Some two thousand people took part in Saturday’s CSD Parade, which began in the city center Marktplatz and wound through nearby streets before returning to where it all started for a late afternoon and evening of LGBT performances. A Pride Ball followed at night.

About 75 minutes southwest of Berlin, Leipzig (population: just over half a million) has drawn an increasing amount of German press attention in recent years, touted by many as “the next Berlin” as rents in the capital continue to rise, forcing creative types to seek cheaper pastures.

Leipzig has a long history of producing and nurturing artists, from classical composers Johann Sebastian Bach and Richard Wagner to contemporary art superstar Neo Rauch. The city’s Museum of Fine Arts (Museum der bildenden Künste) boasts an extensive collection of works by Rauch and his fellow Leipzig School artists, intermingled beautifully with holdings of much older European works.

Among Leipzig’s other top attractions for visitors are the Spinnerei, a massive industrial complex of former cotton mill buildings in the western neighborhood of Plagwitz that have been converted into a dizzying array of art galleries, sprinkled with cool shops and cafes.
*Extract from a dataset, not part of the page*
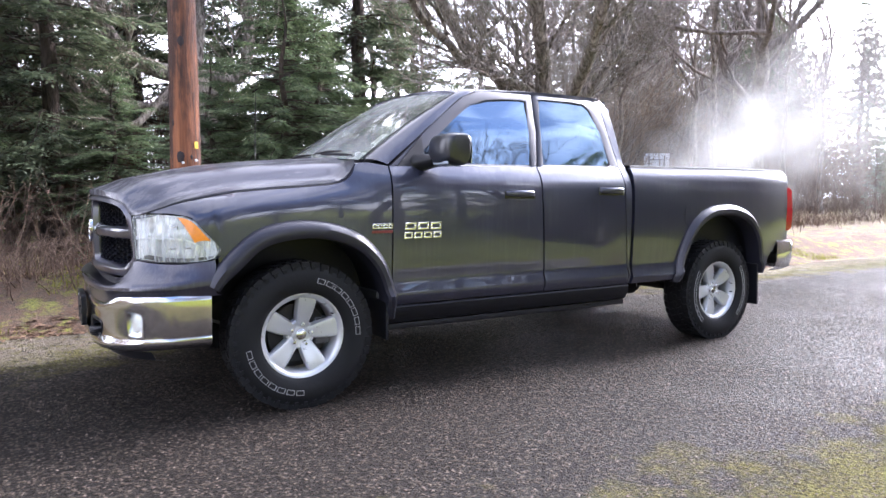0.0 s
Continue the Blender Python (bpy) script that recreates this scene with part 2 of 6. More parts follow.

Meanwhile back in the city center, the Museum in the Round Corner (Museum in der Runden Ecke) showcases the chilling inner workings of the communist East German government’s police surveillance agency, the Stasi. Leipzig is proud of its role in the fall of communism in Eastern Europe, its Monday Demonstrations in 1989 being seen as the launchpad for what’s known as Germany’s Peaceful Revolution.